DeepSense has compiled a few data sets for students, and others interested in the ocean and AI, so they can have the opportunity to complete AI projects independently. We hope participants can learn about a specific type of ocean related data, and experience an explicit AI project. It is expected that the participants work on the project alone, but we have provided some guidance that includes notebooks, data, outputs and models to try to improve upon.
We have found that the data cleaning step can take a long time, so our hope is that these datasets will be reasonably clean, allowing the participants to explore ocean AI.
1. Python Basics
Before exploring the AI Training projects, it is recommended to go through the Python Libraries required for Machine Learning projects. This would help you to understand the other projects effectively. This section contains the information about the essential Python Libraries required for AI project and also you can see the practical usage of these libraries through notebook attached.
2. Exploratory Data Analysis (EDA)
Exploratory Data Analysis (EDA) is an approach of analyzing or investigating the dataset using statistical graphics and other data visualization methods. Analysis may include: handle missing values, maximize insight into a data set and discover patterns, extract important variables, detect outliers and anomalies, find interesting relations among the variables, test hypothesis and check assumptions. Drawing reliable conclusions from a massive quantity of data by just gleaning over it is very difficult or almost impossible—instead, you have to look at it carefully through an analytical lens.
3. Text Cleaning
The purpose of this project is to show you how to clean the text before using it for NLP problems. In this project, I am using the Tweets posted by the users on World Ocean day which was on June 8, 2021. I have created a Python Script to pull the tweets and then showed how to clean that raw data. Notebooks are attached for your reference.
You can try the same dataset which I have attached here for practicing Data Cleaning. If you want to see how to pull tweets from Twitter, follow instructions given in Steps for Tweets Extraction and Steps for Text Cleaning links.
4. Object Detection
We used the google open images database to obtain approximately 650 images of starfish. The images were already separated into train, test and validation sets. The metadata linked below is only for the starfish images, not for the entire dataset. The metadata includes coordinates for bounding boxes around the starfish.
This contains the files:
If you want to download other categories of images from the open images database, you can do so by following the instructions here:
After you have the datasets, you can download and install YOLO v4 using the following instructions:
If you want to run this on google colab, check out the following wiki: Darknet Wiki. At the top there is a link to a colab notebook, and a video tutorial.

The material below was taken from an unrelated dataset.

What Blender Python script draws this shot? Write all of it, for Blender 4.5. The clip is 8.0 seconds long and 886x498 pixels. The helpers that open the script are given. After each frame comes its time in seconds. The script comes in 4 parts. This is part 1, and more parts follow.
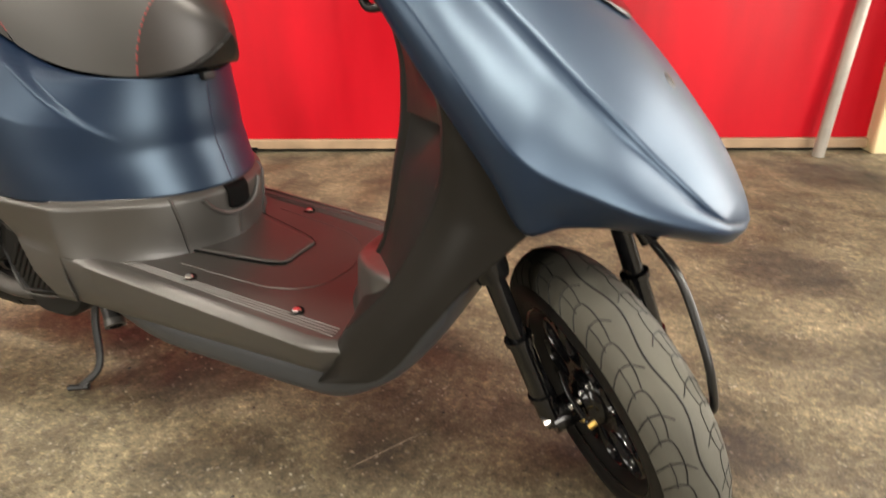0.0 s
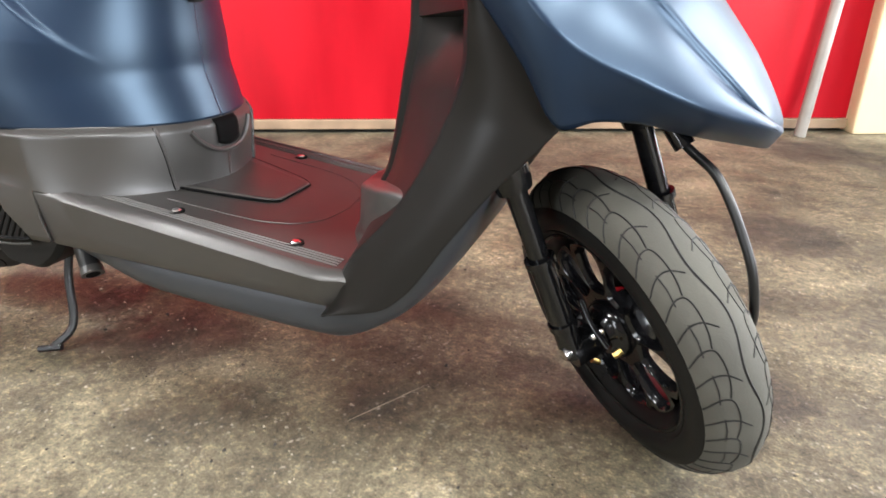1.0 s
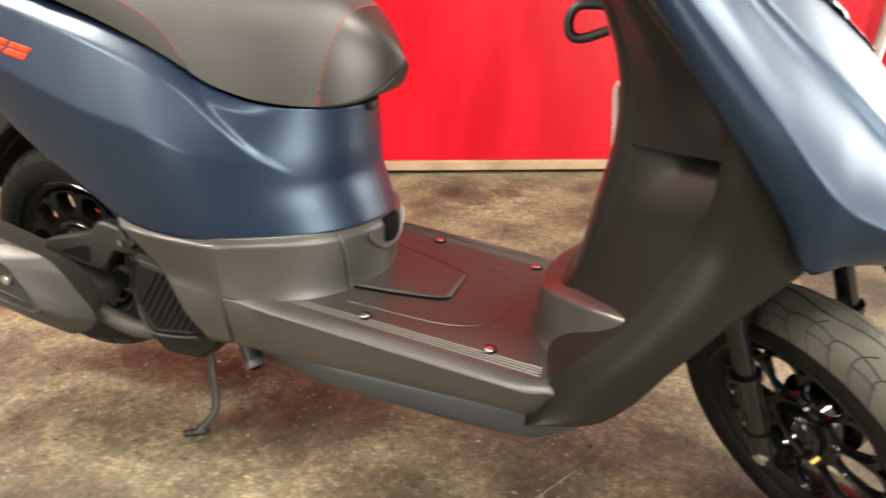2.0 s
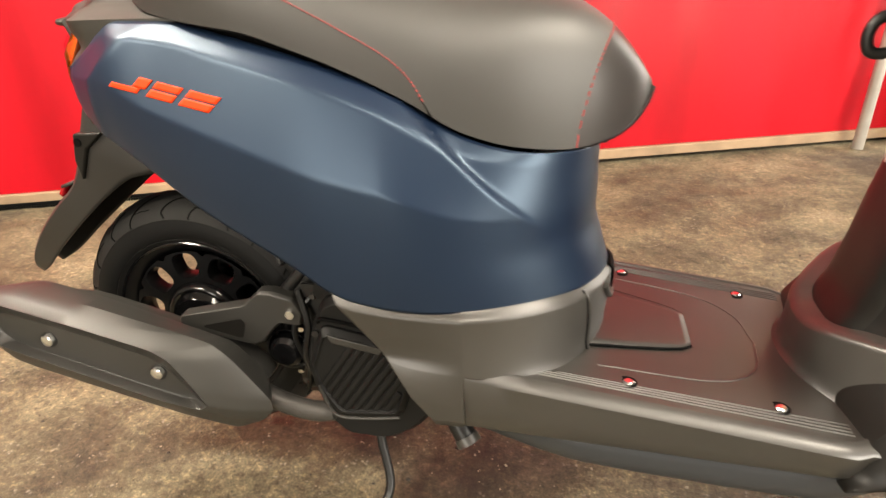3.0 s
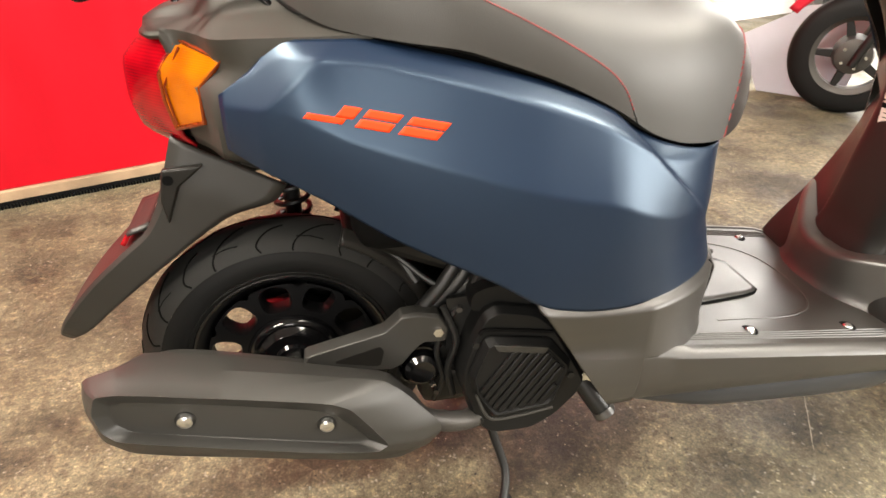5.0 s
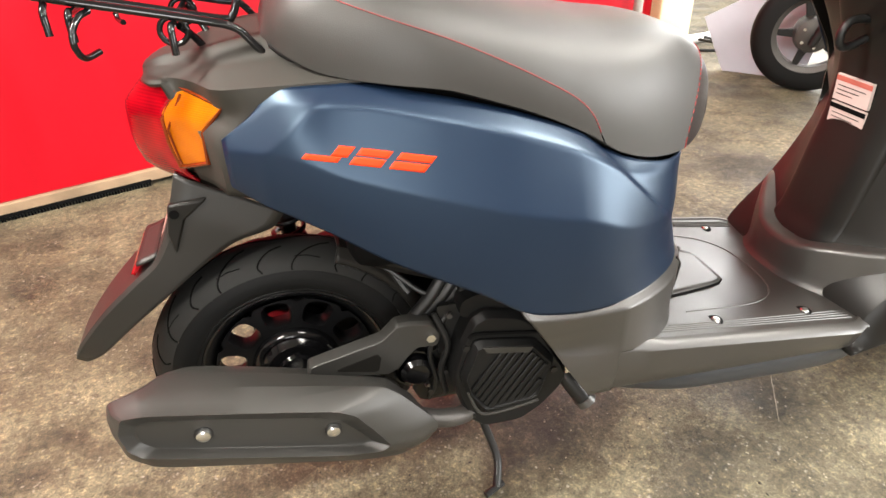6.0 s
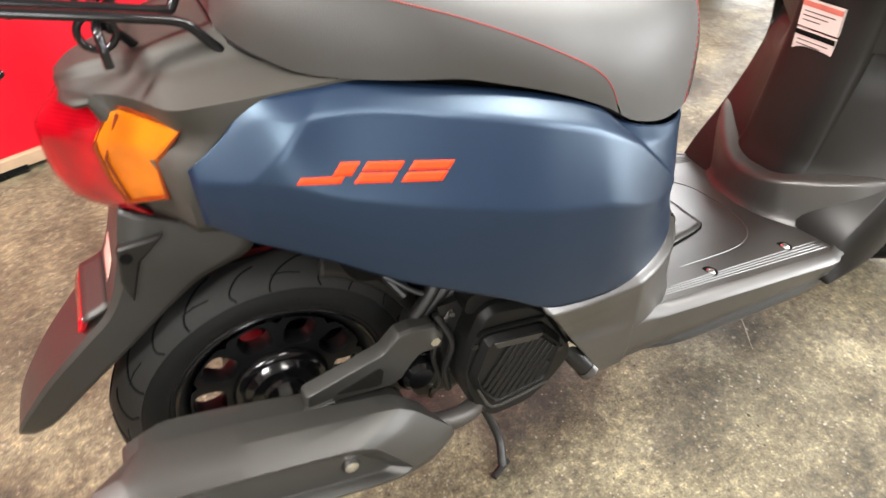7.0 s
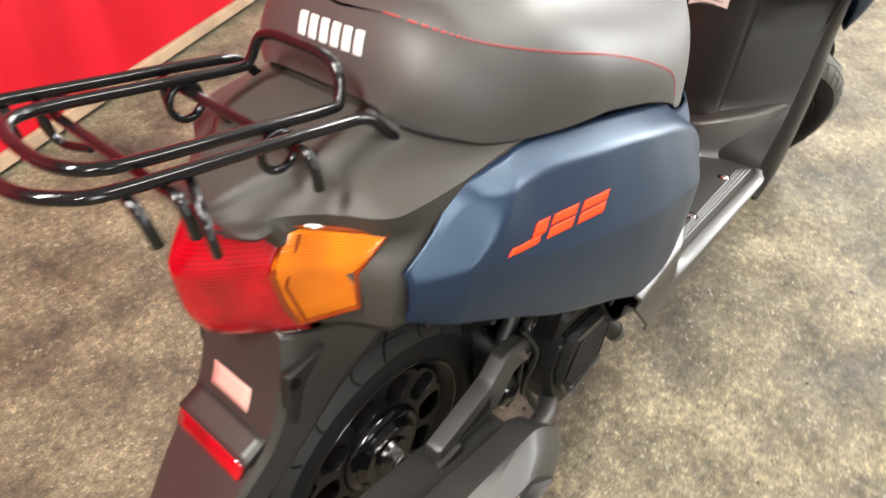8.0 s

The buoy collects environment measurements including wind speed and direction, surface temperature, current speed, wave height, and peak wave period. This wind and wave data are used to decide if conditions allow the safe transfer of pilots and passage of vessels, as they require a minimum depth of water which may not be met if the waves are too large. The current Red Shoal Buoy is under maintenance. Such a duration without accurate environmental measurements would significantly impair the ability to ensure the safe guidance of vessels. In this project, we are trying to predict the environment measurements of the buoy which is under maintenance using the values of other active operational buoy so that the authorities could allow the safe passage of vessels.
Predicting the values of one buoy using the parameters of another buoy. In this project, we are using the dataset of Mouth of Placentia Bay Buoy, Pilot Boarding Station / Red Island Shoal Buoy, Placentia Bay: Ragged Islands – KLUMI( Land station) which are located in Newfoundland and Labrador.
The dataset available here is till April 19, 2021. You can get the latest dataset from smartatlantic.
You can find the instructions to clean the dataset, merging of files and training the ML models from the below link:
We have implemented the code on IBM Watson Cloud and encourage you to use this to get the experience of Cloud. Below link will provide you the instructions for using the IBM Watson Cloud. The Lite version of this cloud is free and provide you 25GB storage which is enough for this project.
We have created notebooks with the code for your reference in the below link.
6. Natural Language Processing (NLP)
NLP project is related to the Sentiment Analysis on Climate change. We have used the dataset available on data.world(Link provided below). We have applied BERT to do Sentiment analysis. BERT has become a new standard for Natural Language Processing (NLP). It achieved a whole new state-of-the-art on eleven NLP task, including text classification, sentiment analysis, sequence labeling, question answering, and many more
7. Time Series
A Time Series is simply a series of data points ordered in time. In a Time Series, time is often the independent variable and the goal is usually to make a forecast for the future. Plot the points on a graph, and one of your axes would always be time. You can see the analysis ,plotting and building machine learning model for time series data in this project. This project is done in IBM Watson cloud and instructions are given in attached links. The Lite version of this cloud is free and provide you 25GB storage which is enough for this project.